Julien Nicolardot

Personal information
- Full name: Julien Nicolardot
- National team: France
- Born: 13 December 1981 (age 44) Dijon, Côte-d'Or, France
- Height: 1.92 m (6 ft 4 in)
- Weight: 87 kg (192 lb)

Sport
- Sport: Swimming
- Strokes: Breaststroke
- Club: Mulhouse Olympic Natation
- Coach: Lionel Horter

= Julien Nicolardot =

French swimmer

Julien Nicolardot (born 13 December 1981) is a French swimmer, who specialized in breaststroke events. He is a member of Mulhouse Olympic Natation in Mulhouse, and is coached and trained by Lionel Horter.

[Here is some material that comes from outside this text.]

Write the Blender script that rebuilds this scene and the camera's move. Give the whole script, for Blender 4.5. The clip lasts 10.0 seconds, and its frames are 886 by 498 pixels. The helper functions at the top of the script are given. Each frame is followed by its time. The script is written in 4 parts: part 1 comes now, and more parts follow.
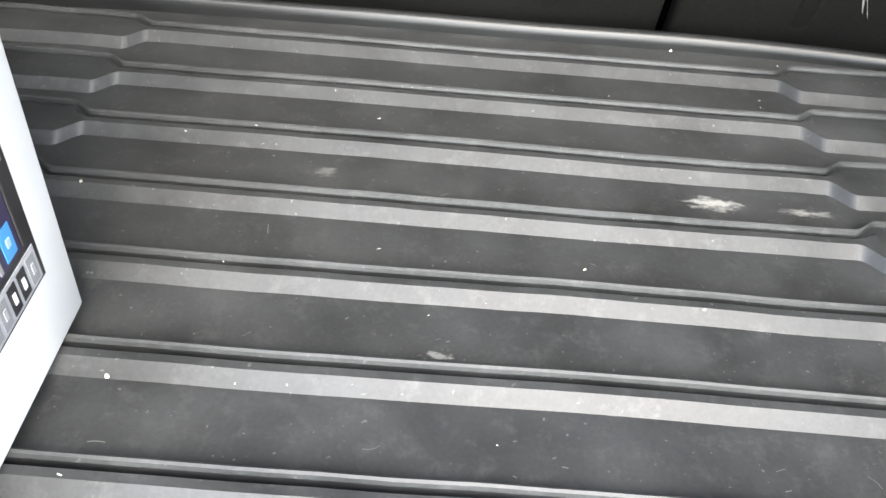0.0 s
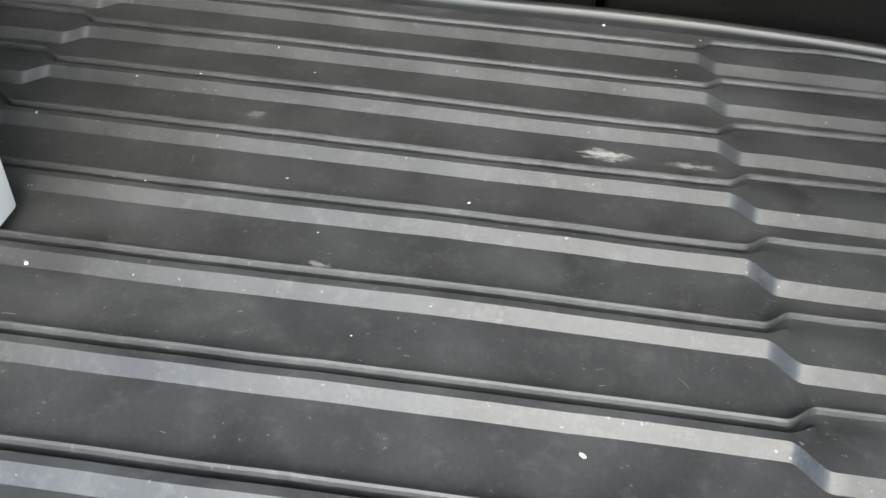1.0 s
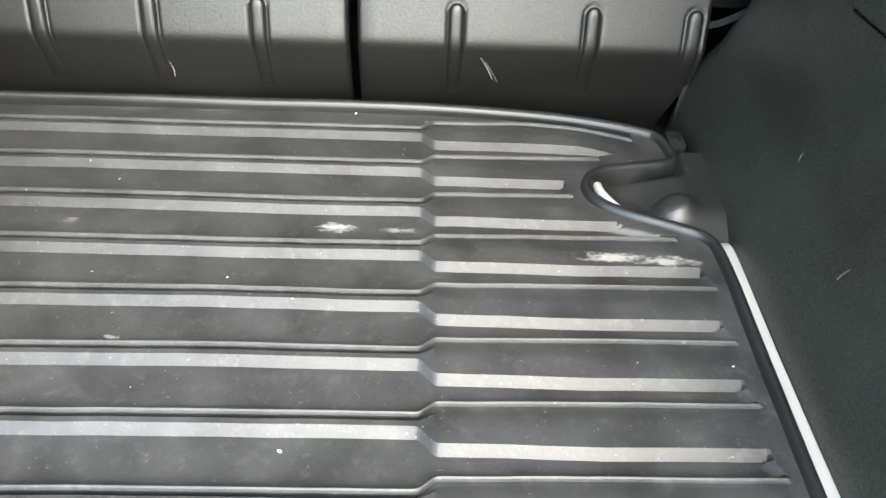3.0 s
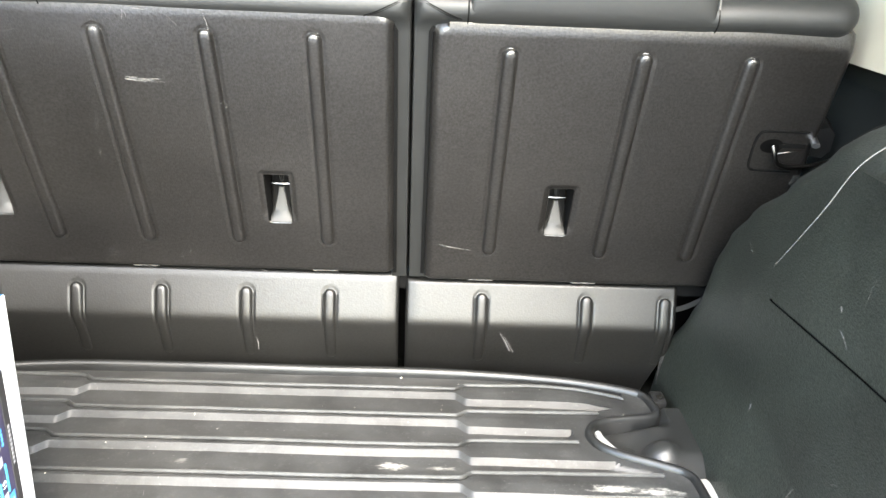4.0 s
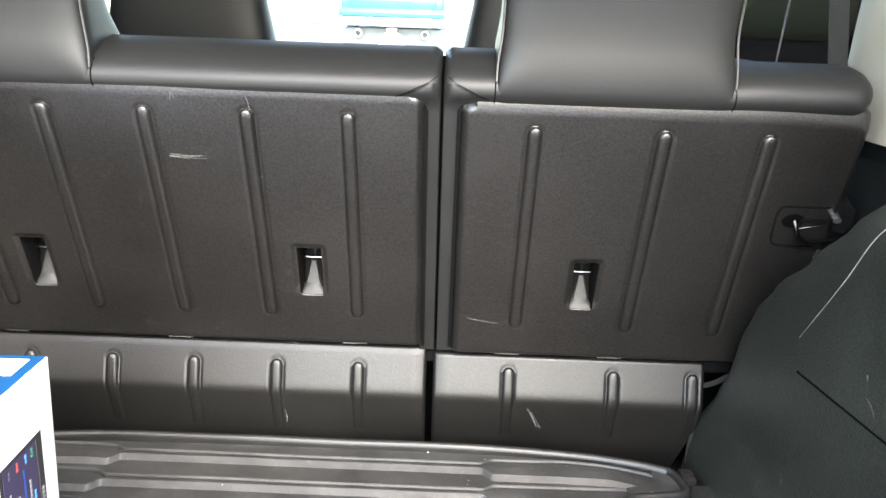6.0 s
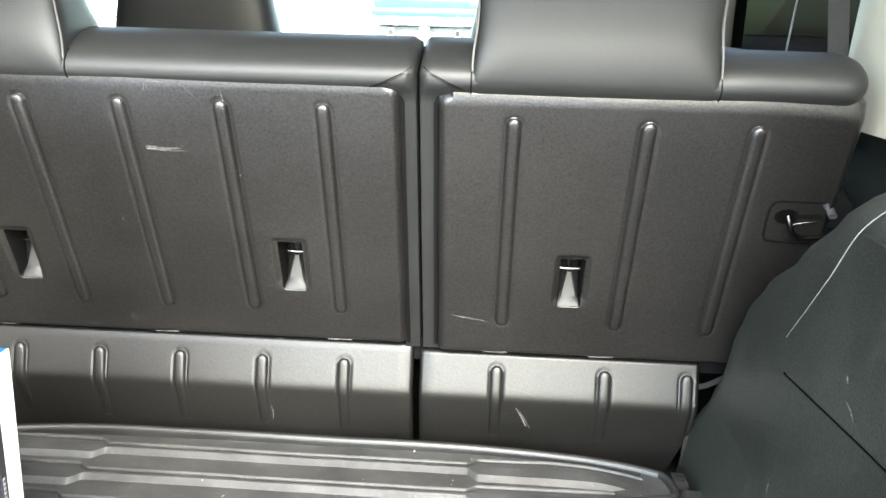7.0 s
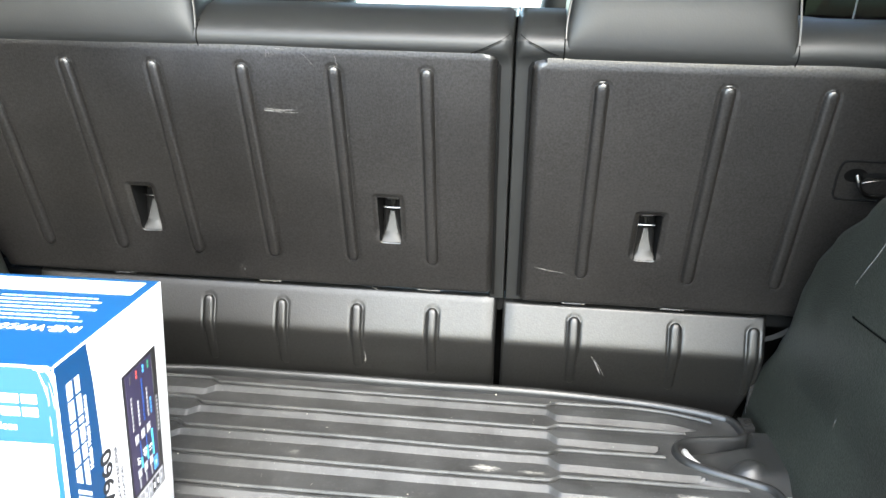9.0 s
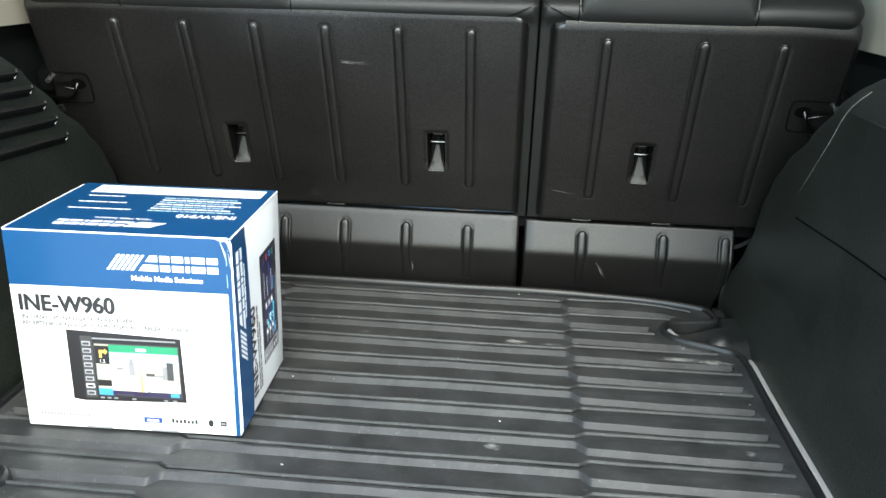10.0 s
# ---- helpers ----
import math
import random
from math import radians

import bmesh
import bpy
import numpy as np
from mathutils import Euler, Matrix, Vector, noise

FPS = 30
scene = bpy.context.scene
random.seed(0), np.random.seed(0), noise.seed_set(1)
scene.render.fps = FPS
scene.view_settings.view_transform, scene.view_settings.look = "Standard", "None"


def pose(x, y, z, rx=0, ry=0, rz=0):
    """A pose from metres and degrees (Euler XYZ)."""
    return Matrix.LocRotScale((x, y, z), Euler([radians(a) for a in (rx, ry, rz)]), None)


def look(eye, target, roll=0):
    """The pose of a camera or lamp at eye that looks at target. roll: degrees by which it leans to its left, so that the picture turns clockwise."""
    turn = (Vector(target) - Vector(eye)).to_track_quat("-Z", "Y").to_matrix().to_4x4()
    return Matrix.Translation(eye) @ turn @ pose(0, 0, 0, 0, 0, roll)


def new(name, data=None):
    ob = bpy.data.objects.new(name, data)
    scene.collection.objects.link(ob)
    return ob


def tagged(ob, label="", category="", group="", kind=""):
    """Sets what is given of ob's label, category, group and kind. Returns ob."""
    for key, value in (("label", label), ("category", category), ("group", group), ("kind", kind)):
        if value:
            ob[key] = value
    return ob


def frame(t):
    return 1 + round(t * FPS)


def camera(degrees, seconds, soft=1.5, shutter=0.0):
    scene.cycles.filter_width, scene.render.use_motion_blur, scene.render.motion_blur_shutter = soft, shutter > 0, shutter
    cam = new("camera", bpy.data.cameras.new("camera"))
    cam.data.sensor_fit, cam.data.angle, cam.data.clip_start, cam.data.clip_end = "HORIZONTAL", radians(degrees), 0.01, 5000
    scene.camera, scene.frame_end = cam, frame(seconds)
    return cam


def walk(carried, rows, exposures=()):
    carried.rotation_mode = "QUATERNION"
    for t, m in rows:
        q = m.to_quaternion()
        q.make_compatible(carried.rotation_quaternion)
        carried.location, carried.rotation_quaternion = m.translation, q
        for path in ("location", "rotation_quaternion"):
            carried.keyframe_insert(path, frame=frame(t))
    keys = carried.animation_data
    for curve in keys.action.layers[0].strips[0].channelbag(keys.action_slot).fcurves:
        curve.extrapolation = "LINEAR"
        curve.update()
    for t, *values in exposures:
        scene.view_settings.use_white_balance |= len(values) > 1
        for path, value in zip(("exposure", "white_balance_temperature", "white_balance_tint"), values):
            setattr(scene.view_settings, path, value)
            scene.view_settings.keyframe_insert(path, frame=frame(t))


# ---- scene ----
cam = camera(57.4, 10.0)
PATH = [
    (0, (-0.246, -0.557, 0.312), (-0.24, 0.934, -1.021), 4.6),
    (0.5, (-0.234, -0.576, 0.319), (-0.34, 0.892, -1.036), 4.7),
    (0.7, (-0.211, -0.594, 0.327), (-0.335, 0.886, -1.012), 4.1),
    (1, (-0.148, -0.621, 0.316), (-0.257, 0.876, -1.005), 4.0),
    (1.2, (-0.104, -0.654, 0.317), (-0.14, 0.845, -1.006), 3.9),
    (1.5, (-0.056, -0.706, 0.337), (0.046, 0.751, -1.03), 2.8),
    (2, (-0.006, -0.693, 0.36), (0.08, 0.772, -0.997), 3.0),
    (2.2, (-0.006, -0.698, 0.377), (0.074, 0.759, -0.99), 2.5),
    (3.3, (0.002, -0.773, 0.524), (0.069, 0.802, -0.707), 3.0),
    (3.5, (-0.024, -0.812, 0.538), (0.073, 0.892, -0.504), 3.1),
    (4, (-0.053, -0.941, 0.595), (0.011, 0.917, -0.143), 2.5),
    (4.5, (-0.07, -1.015, 0.6), (-0.031, 0.902, 0.029), 2.2),
    (5, (-0.08, -1.016, 0.596), (-0.054, 0.908, 0.052), 2.1),
    (5.5, (-0.079, -0.995, 0.592), (-0.064, 0.933, 0.058), 2.0),
    (6.8, (0.009, -0.949, 0.574), (-0.07, 0.977, 0.039), 1.9),
    (7, (0.013, -0.948, 0.575), (-0.085, 0.976, 0.037), 1.7),
    (7.5, (0.02, -0.946, 0.573), (-0.126, 0.974, 0.032), 1.5),
    (8, (0.019, -0.943, 0.574), (-0.151, 0.974, 0.028), 1.5),
    (8.5, (0.008, -0.937, 0.567), (-0.18, 0.975, 0.013), 1.4),
    (8.7, (-0.016, -0.96, 0.567), (-0.195, 0.949, -0.001), 1.7),
    (9, (-0.046, -1.048, 0.562), (-0.235, 0.856, -0.019), 1.5),
    (9.2, (-0.082, -1.142, 0.545), (-0.251, 0.765, -0.033), 1.6),
    (9.5, (-0.125, -1.269, 0.547), (-0.289, 0.628, -0.066), 1.3),
    (10, (-0.094, -1.352, 0.579), (-0.255, 0.528, -0.084), 1.5),
]
EXPOSURES = [(0, 3.55, 6750, 6), (0.5, 3.17, 6780, 6), (1, 3.05, 6800, 4), (1.5, 3.38, 6900, 5), (2, 3.74, 7000, 5), (3.3, 3.9, 7050, 4), (4, 4.6, 7200, 6), (4.5, 4.55, 7250, 6), (5, 4.05, 7150, 10), (5.5, 3.9, 7150, 11), (6.8, 4.35, 7150, 5), (7.2, 4.48, 7150, 4), (7.6, 4.28, 7100, 5), (8.5, 4.1, 7000, 7), (9, 4.1, 6850, 5), (9.5, 3.35, 6780, 0), (10, 2.65, 6720, -1)]
walk(cam, [(t, look(eye, target, roll)) for t, eye, target, roll in PATH], EXPOSURES)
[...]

Nicolardot competed as a lone French swimmer in the men's 200 m breaststroke at the 2008 Summer Olympics in Beijing. He fired off a scintillating 2:13.36 to immediately punch his ticket to Beijing at the French Championships in Dunkirk, bettering the insurmountable FINA A-standard (2:13.70) by more than a third (0.33) of a second. Swimming on the outside in heat four, Nicolardot headed into the final lap with Austria's Hunor Mate and Kazakhstan's Yevgeniy Ryzhkov racing against each other in a sprint finish for the top three spot, but faded nearly to fifth with a steady 2:12.44, nearly a second faster than his entry time. Nicolardot failed to advance to the semifinals, as he placed twenty-eighth overall out of fifty-three swimmers in the prelims.